- EXERCISE REQUIREMENTS -
Beginning with the line that contains "for t, m in" and ending with the line that contains "scene.view_settings.keyframe_insert(path, frame=frame(t))", reproduce each line exactly; include both and add nothing.

Animation scripts
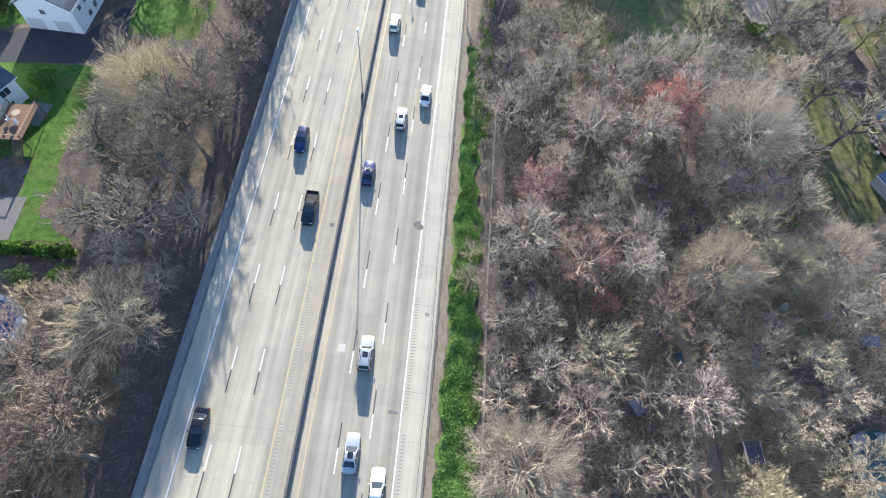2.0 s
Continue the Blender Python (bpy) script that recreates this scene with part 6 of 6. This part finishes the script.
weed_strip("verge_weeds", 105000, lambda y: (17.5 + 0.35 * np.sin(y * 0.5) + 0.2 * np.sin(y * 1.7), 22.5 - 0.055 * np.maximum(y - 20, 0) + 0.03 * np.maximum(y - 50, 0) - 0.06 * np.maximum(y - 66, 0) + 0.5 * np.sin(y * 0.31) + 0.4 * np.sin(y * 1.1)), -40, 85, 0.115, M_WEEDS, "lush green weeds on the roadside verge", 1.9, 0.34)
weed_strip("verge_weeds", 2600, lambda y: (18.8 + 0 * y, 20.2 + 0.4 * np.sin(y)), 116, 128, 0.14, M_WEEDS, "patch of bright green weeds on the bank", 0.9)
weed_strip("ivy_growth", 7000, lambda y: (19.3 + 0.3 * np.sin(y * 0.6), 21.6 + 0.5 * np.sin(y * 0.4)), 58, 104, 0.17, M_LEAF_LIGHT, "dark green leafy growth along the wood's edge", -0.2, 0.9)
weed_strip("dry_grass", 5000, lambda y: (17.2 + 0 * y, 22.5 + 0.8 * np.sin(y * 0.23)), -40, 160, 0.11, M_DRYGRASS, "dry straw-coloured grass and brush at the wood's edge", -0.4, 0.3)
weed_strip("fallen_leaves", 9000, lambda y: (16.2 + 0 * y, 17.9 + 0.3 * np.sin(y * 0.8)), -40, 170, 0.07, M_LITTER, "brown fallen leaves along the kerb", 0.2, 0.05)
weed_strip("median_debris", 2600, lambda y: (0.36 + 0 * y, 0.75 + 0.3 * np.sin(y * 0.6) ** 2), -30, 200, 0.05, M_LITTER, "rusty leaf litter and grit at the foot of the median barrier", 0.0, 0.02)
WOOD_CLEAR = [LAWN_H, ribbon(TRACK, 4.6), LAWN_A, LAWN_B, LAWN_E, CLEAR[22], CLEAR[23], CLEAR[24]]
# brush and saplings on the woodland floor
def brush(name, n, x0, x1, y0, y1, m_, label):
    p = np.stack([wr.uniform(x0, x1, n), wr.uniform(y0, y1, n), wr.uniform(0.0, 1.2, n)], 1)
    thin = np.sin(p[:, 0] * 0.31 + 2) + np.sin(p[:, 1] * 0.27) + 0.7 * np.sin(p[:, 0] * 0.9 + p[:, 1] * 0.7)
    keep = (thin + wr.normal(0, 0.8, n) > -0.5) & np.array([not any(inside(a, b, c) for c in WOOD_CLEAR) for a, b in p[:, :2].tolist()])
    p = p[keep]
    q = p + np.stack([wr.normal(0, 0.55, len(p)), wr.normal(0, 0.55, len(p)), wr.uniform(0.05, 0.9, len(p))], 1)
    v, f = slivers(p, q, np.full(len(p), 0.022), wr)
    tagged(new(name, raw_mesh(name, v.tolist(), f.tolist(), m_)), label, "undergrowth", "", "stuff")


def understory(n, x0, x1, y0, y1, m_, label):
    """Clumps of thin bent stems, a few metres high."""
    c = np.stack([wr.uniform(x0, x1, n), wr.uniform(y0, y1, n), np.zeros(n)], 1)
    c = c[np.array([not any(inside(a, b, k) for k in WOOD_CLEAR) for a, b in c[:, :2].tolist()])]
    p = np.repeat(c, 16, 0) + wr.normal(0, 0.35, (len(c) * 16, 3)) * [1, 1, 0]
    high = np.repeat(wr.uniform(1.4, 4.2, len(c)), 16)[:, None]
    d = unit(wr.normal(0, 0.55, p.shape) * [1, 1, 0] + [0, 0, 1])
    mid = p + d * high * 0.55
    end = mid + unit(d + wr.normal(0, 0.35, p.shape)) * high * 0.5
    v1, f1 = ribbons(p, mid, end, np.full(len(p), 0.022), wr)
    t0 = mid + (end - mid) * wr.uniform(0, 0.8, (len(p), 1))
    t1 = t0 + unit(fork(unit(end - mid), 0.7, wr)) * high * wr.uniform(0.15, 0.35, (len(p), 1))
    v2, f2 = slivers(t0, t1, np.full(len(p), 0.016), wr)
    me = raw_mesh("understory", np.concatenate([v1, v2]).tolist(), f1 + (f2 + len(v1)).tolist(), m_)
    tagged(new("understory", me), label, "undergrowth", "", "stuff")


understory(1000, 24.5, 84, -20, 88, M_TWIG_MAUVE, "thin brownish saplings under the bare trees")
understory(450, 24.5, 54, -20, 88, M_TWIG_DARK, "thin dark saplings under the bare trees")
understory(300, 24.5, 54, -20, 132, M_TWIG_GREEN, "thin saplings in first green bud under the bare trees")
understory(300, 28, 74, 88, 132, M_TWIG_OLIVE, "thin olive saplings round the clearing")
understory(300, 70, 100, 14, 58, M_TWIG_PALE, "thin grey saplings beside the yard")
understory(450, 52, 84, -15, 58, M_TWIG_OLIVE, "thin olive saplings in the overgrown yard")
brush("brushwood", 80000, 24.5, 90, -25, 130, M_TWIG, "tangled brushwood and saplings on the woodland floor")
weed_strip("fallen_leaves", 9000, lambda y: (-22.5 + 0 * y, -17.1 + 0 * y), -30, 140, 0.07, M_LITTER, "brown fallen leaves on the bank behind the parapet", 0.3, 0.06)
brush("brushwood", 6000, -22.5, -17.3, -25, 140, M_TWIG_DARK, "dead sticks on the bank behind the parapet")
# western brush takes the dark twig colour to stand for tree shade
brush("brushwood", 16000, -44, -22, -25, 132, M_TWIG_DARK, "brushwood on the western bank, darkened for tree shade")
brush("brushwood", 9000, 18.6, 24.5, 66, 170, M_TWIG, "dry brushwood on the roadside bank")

==

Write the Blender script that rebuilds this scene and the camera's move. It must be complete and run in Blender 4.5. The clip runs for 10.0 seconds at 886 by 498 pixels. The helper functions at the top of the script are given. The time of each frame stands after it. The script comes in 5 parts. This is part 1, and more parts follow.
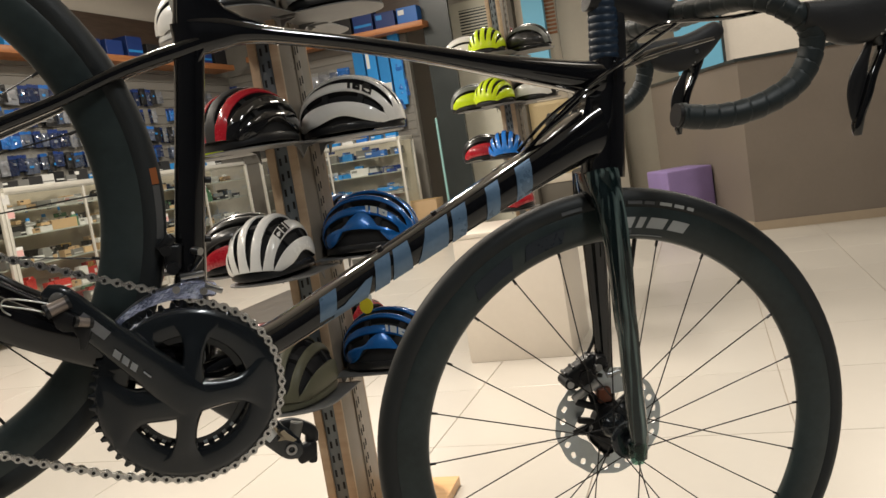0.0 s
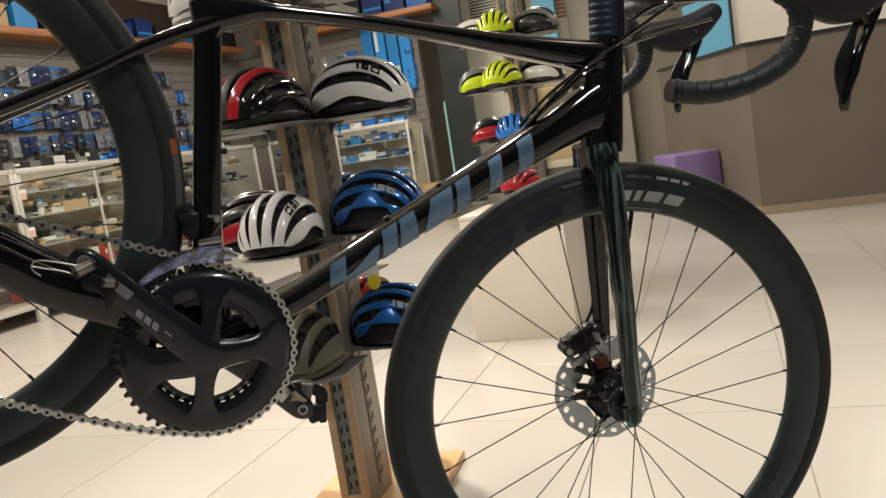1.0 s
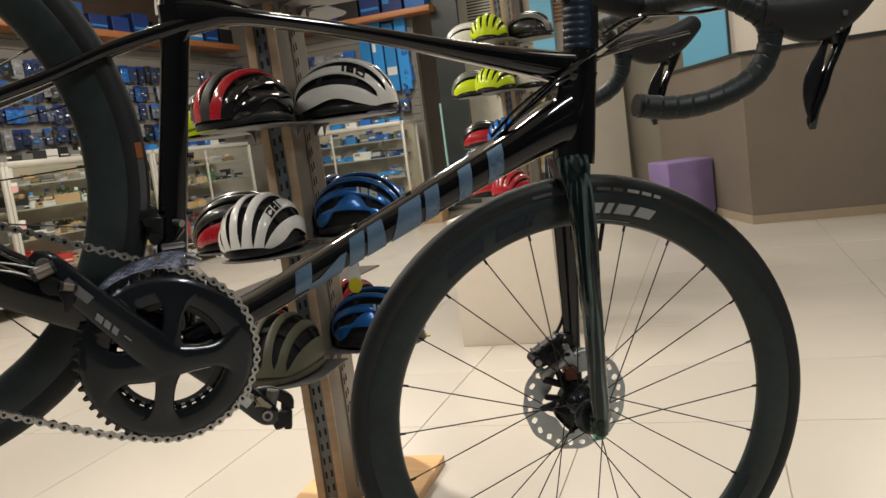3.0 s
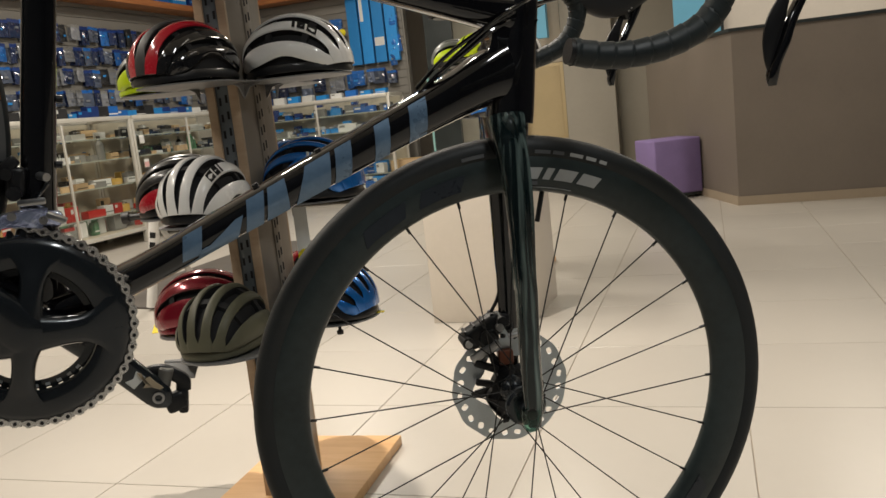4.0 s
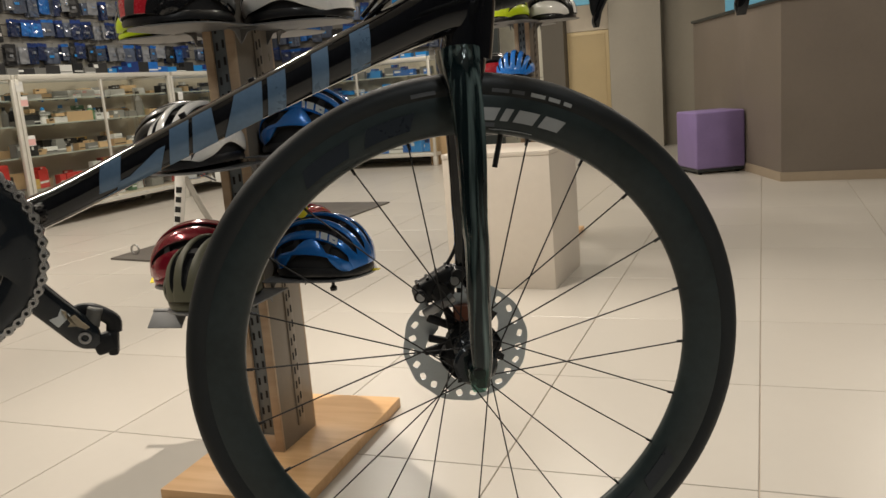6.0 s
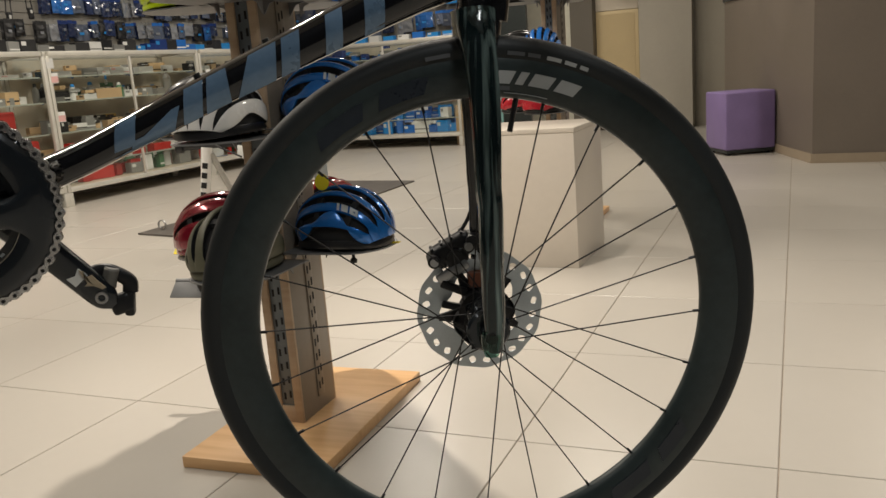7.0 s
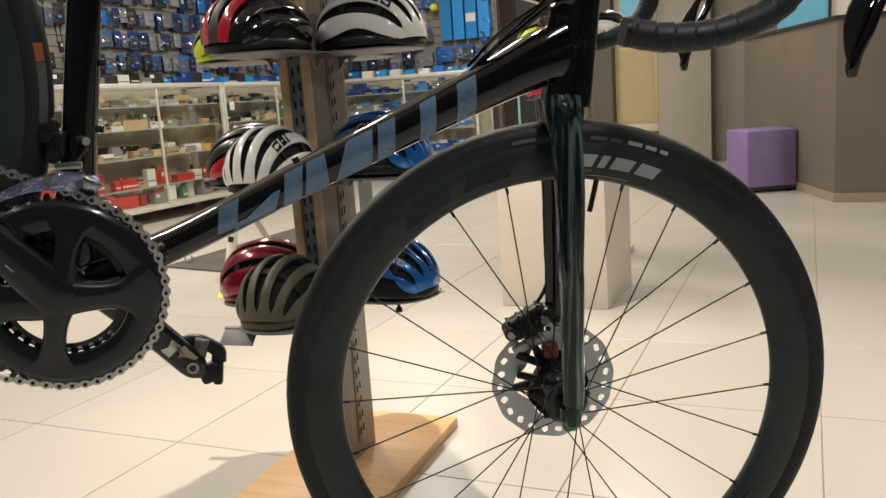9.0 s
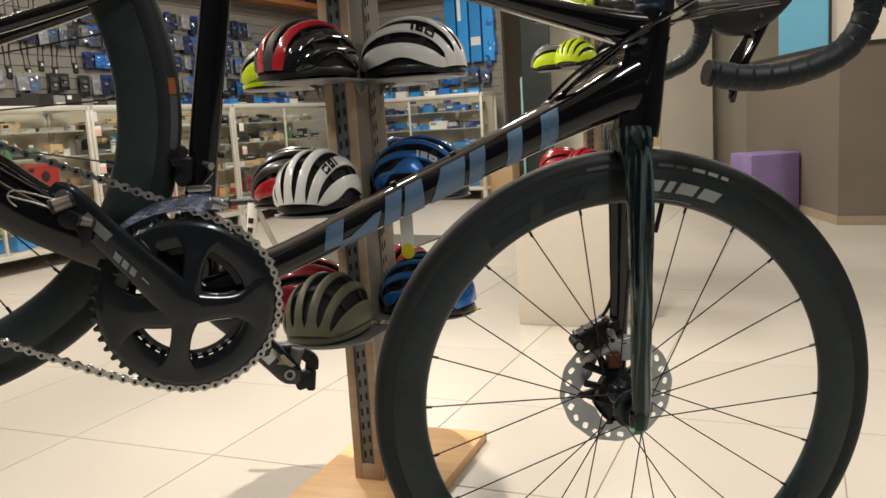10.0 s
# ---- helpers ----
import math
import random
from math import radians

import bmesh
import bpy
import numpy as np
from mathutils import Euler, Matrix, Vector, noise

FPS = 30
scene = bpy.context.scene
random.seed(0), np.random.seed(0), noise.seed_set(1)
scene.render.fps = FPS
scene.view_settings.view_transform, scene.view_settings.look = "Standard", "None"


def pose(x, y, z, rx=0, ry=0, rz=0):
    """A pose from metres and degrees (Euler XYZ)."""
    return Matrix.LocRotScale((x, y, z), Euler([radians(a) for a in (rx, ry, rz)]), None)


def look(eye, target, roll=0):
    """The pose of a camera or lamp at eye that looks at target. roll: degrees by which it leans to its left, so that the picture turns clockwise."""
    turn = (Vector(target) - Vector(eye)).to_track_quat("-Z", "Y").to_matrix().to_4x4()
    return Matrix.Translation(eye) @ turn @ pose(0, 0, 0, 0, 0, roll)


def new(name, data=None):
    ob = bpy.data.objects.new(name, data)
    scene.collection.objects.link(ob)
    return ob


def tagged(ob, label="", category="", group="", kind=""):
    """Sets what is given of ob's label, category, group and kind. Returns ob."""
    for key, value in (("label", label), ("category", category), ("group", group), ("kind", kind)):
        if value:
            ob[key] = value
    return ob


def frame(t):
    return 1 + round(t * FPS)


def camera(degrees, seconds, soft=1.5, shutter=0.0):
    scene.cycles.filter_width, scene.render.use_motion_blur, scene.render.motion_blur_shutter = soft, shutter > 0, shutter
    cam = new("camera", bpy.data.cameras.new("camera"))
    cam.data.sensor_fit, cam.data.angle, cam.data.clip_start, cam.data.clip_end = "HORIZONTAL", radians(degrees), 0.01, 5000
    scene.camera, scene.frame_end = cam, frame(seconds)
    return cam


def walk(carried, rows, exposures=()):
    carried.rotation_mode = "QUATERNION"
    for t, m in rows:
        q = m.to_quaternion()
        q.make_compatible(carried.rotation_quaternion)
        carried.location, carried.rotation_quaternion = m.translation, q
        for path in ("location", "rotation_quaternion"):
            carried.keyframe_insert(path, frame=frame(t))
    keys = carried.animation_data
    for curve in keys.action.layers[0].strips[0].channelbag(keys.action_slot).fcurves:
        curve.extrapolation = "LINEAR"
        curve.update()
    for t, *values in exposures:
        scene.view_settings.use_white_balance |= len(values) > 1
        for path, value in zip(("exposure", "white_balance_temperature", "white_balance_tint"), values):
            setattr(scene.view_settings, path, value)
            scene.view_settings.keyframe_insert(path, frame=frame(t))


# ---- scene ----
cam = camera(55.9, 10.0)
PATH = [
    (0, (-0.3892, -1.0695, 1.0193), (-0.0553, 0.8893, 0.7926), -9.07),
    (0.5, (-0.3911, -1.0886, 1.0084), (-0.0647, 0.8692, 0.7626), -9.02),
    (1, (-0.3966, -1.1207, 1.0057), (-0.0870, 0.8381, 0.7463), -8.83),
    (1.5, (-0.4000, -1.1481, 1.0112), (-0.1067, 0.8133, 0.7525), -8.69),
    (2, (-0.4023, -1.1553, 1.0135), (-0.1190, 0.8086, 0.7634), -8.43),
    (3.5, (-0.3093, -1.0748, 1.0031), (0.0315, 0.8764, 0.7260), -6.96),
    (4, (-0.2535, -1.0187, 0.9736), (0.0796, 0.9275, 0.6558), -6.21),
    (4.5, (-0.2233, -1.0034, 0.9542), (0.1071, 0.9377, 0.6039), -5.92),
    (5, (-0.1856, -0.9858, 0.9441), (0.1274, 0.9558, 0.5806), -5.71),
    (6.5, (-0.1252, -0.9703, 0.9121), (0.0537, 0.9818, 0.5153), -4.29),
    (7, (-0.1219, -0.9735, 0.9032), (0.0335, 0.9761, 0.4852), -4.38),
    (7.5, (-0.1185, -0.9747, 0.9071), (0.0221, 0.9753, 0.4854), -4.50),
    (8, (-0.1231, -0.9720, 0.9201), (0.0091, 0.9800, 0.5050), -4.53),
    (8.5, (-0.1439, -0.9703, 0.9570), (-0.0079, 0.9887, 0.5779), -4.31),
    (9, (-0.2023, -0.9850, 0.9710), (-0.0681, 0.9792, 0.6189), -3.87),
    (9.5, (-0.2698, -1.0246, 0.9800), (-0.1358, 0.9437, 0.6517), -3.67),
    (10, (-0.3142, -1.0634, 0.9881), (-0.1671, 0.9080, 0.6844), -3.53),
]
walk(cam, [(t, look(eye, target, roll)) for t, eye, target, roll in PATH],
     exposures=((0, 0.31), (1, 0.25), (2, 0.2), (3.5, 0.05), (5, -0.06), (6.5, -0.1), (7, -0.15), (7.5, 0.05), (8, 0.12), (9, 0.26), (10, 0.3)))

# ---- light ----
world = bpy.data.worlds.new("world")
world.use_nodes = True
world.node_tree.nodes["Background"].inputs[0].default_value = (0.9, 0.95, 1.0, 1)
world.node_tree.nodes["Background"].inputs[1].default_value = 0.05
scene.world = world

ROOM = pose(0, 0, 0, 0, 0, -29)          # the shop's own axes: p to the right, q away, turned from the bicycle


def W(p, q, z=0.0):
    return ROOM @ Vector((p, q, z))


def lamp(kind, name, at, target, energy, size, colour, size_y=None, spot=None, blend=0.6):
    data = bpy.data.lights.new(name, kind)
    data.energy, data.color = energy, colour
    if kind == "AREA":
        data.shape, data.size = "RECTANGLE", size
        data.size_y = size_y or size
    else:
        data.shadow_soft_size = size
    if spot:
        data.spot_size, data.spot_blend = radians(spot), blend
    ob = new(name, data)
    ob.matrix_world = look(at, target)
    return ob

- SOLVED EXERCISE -
    for t, m in rows:
        q = m.to_quaternion()
        q.make_compatible(carried.rotation_quaternion)
        carried.location, carried.rotation_quaternion = m.translation, q
        for path in ("location", "rotation_quaternion"):
            carried.keyframe_insert(path, frame=frame(t))
    keys = carried.animation_data
    for curve in keys.action.layers[0].strips[0].channelbag(keys.action_slot).fcurves:
        curve.extrapolation = "LINEAR"
        curve.update()
    for t, *values in exposures:
        scene.view_settings.use_white_balance |= len(values) > 1
        for path, value in zip(("exposure", "white_balance_temperature", "white_balance_tint"), values):
            setattr(scene.view_settings, path, value)
            scene.view_settings.keyframe_insert(path, frame=frame(t))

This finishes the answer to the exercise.